* Begin *

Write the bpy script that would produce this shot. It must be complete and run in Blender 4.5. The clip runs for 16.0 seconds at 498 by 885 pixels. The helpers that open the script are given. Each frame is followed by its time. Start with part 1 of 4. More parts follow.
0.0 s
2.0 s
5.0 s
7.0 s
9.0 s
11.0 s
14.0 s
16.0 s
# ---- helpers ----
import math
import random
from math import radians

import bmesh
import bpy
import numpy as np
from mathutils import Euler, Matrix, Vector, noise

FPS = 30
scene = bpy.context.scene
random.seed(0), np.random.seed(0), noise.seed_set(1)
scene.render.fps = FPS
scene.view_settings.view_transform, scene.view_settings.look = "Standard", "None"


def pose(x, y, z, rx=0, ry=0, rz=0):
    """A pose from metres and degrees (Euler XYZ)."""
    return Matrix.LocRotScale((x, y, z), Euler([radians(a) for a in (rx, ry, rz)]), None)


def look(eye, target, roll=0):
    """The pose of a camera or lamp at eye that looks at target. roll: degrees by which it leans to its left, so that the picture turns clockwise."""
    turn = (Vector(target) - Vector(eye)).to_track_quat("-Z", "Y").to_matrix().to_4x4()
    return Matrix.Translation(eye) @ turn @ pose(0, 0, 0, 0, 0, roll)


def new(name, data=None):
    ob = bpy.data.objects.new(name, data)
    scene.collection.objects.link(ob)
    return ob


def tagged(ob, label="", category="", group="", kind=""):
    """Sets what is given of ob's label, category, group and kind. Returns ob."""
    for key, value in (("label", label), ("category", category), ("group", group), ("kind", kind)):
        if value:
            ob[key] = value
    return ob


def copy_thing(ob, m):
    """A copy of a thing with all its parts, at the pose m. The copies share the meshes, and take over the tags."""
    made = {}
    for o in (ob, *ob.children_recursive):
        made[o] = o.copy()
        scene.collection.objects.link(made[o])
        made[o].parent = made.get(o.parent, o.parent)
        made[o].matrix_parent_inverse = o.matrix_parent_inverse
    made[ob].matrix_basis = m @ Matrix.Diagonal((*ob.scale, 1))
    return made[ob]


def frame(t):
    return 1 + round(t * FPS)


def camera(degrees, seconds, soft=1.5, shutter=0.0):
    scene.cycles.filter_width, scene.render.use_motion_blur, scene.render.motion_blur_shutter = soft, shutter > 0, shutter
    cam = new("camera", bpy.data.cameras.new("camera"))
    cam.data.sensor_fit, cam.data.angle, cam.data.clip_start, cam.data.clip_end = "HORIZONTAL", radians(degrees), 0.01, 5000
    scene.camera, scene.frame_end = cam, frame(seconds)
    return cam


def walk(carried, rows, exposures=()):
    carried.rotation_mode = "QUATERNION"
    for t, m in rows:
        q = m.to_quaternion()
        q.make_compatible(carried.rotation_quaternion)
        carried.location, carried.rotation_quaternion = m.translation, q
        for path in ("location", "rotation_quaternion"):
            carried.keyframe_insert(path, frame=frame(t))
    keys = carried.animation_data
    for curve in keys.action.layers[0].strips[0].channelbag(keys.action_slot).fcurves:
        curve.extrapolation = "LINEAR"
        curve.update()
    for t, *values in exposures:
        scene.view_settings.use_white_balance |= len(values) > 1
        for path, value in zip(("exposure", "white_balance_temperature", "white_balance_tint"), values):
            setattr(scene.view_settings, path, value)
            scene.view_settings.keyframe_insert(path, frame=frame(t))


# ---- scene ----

* End *

* [Exercise description]: Restate the whole of the material exactly.

* [Solution to the problem]:
Write the bpy script that would produce this shot. It must be complete and run in Blender 4.5. The clip runs for 16.0 seconds at 498 by 885 pixels. The helpers that open the script are given. Each frame is followed by its time. Start with part 1 of 4. More parts follow.
0.0 s
2.0 s
5.0 s
7.0 s
9.0 s
11.0 s
14.0 s
16.0 s
# ---- helpers ----
import math
import random
from math import radians

import bmesh
import bpy
import numpy as np
from mathutils import Euler, Matrix, Vector, noise

FPS = 30
scene = bpy.context.scene
random.seed(0), np.random.seed(0), noise.seed_set(1)
scene.render.fps = FPS
scene.view_settings.view_transform, scene.view_settings.look = "Standard", "None"


def pose(x, y, z, rx=0, ry=0, rz=0):
    """A pose from metres and degrees (Euler XYZ)."""
    return Matrix.LocRotScale((x, y, z), Euler([radians(a) for a in (rx, ry, rz)]), None)


def look(eye, target, roll=0):
    """The pose of a camera or lamp at eye that looks at target. roll: degrees by which it leans to its left, so that the picture turns clockwise."""
    turn = (Vector(target) - Vector(eye)).to_track_quat("-Z", "Y").to_matrix().to_4x4()
    return Matrix.Translation(eye) @ turn @ pose(0, 0, 0, 0, 0, roll)


def new(name, data=None):
    ob = bpy.data.objects.new(name, data)
    scene.collection.objects.link(ob)
    return ob


def tagged(ob, label="", category="", group="", kind=""):
    """Sets what is given of ob's label, category, group and kind. Returns ob."""
    for key, value in (("label", label), ("category", category), ("group", group), ("kind", kind)):
        if value:
            ob[key] = value
    return ob


def copy_thing(ob, m):
    """A copy of a thing with all its parts, at the pose m. The copies share the meshes, and take over the tags."""
    made = {}
    for o in (ob, *ob.children_recursive):
        made[o] = o.copy()
        scene.collection.objects.link(made[o])
        made[o].parent = made.get(o.parent, o.parent)
        made[o].matrix_parent_inverse = o.matrix_parent_inverse
    made[ob].matrix_basis = m @ Matrix.Diagonal((*ob.scale, 1))
    return made[ob]


def frame(t):
    return 1 + round(t * FPS)


def camera(degrees, seconds, soft=1.5, shutter=0.0):
    scene.cycles.filter_width, scene.render.use_motion_blur, scene.render.motion_blur_shutter = soft, shutter > 0, shutter
    cam = new("camera", bpy.data.cameras.new("camera"))
    cam.data.sensor_fit, cam.data.angle, cam.data.clip_start, cam.data.clip_end = "HORIZONTAL", radians(degrees), 0.01, 5000
    scene.camera, scene.frame_end = cam, frame(seconds)
    return cam


def walk(carried, rows, exposures=()):
    carried.rotation_mode = "QUATERNION"
    for t, m in rows:
        q = m.to_quaternion()
        q.make_compatible(carried.rotation_quaternion)
        carried.location, carried.rotation_quaternion = m.translation, q
        for path in ("location", "rotation_quaternion"):
            carried.keyframe_insert(path, frame=frame(t))
    keys = carried.animation_data
    for curve in keys.action.layers[0].strips[0].channelbag(keys.action_slot).fcurves:
        curve.extrapolation = "LINEAR"
        curve.update()
    for t, *values in exposures:
        scene.view_settings.use_white_balance |= len(values) > 1
        for path, value in zip(("exposure", "white_balance_temperature", "white_balance_tint"), values):
            setattr(scene.view_settings, path, value)
            scene.view_settings.keyframe_insert(path, frame=frame(t))


# ---- scene ----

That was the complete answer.